What Payroll Compliance Concerns Should Contractors Look Out For During A Government Shutdown?
Payment timing
The federal government may delay payments during a shutdown, but you still must pay prevailing wages to your workers on schedule. According to the Department of Labor's guidance, certified payroll reports need to show these timely payments, even if you haven't been reimbursed yet. The software timestamps all payments and maintains this documentation.
Fringe benefit obligations
You can't defer fringe benefit contributions or payments just because of a shutdown. CPR software tracks these obligations continuously and helps ensure nothing falls through the cracks during the disruption.
Subcontractor management
Your subcontractors face the same challenges. If they're not maintaining proper records during the shutdown, their gaps become your compliance problem. Using integrated CPR technology across your project team ensures everyone maintains consistent, compliant documentation.

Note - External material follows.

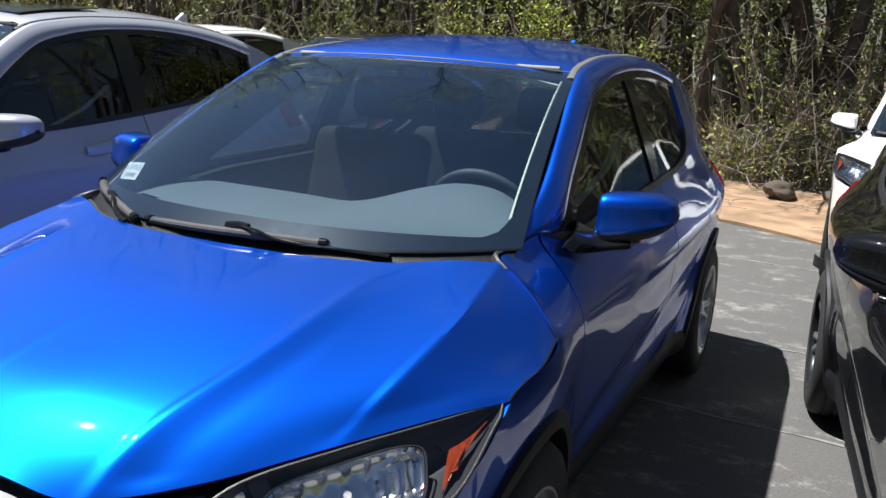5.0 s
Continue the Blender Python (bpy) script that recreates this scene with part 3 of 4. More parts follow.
def interior(car, detail):
    """Dashboard, wheel, seats, trims: what shows through the glass."""
    x = np.linspace(-0.735, 0.735, 57)[None, :]
    s = np.linspace(0, 1, 26)[:, None]
    front_y = 0.905 + 0.275 * np.abs(x / 0.705) ** 2.3
    back_y = 1.505 - 0.06 * np.exp(-(((x - 0.12) / 0.17) ** 2)) - 0.05 * smooth(-0.45, -0.75, x)
    hump = np.exp(-(np.abs((x - 0.365) / 0.225) ** 2.6))
    y = front_y + (back_y + 0.10 * hump - front_y) * s
    z = 1.015 + 0.050 * s + 0.02 * np.sin(np.pi * s) + 0.062 * 1.15 * hump * smooth(0.35, 0.95, s) - 0.02 * smooth(0.9, 1.0, s) * (1 - hump)
    reach = side_x(y, z) - 0.016
    top = np.stack([np.clip(x + 0 * s, -reach, reach), y, z], -1)
    dash = part("dashboard", Shape().sheet(top, 0.02), DASH, car, "grey vinyl dashboard top with an instrument hood")
    fy = top[-1]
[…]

Contractor Best Practices for Government Shutdown Scenarios
Don't wait for the shutdown to end to organize your records
Prepare reports on your normal weekly schedule even if you can't submit them. This prevents the overwhelming backlog that many contractors face.
Monitor for new wage determinations
Even during a shutdown, check SAM.gov and state labor department sites for any rate updates that might affect your projects. Document when you became aware of changes.
Communicate with your contracting officer
When possible, maintain contact about reporting expectations and any specific requirements they'll have once operations resume.
Use the downtime strategically
If you're using CPR software, this is an opportunity to review your rate tables, verify your worker classifications, and ensure all your project setups are current. When agencies reopen, you'll be positioned to submit everything quickly.
The key insight is this: government shutdowns create administrative chaos, but they don't eliminate your compliance obligations. Contractors who rely on manual processes or disconnected systems struggle to maintain compliant records during the disruption and face serious problems when agencies reopen and demand immediate submission of all overdue reports.
Certified Payroll Reporting software essentially acts as your compliance continuity plan. It keeps running regardless of government operations, maintains your audit trail, and positions you to quickly satisfy all reporting requirements once normal operations resume. Given that penalties for non-compliance can include contract termination, debarment from future work, and significant financial penalties, the technology investment provides critical risk mitigation during these unpredictable situations.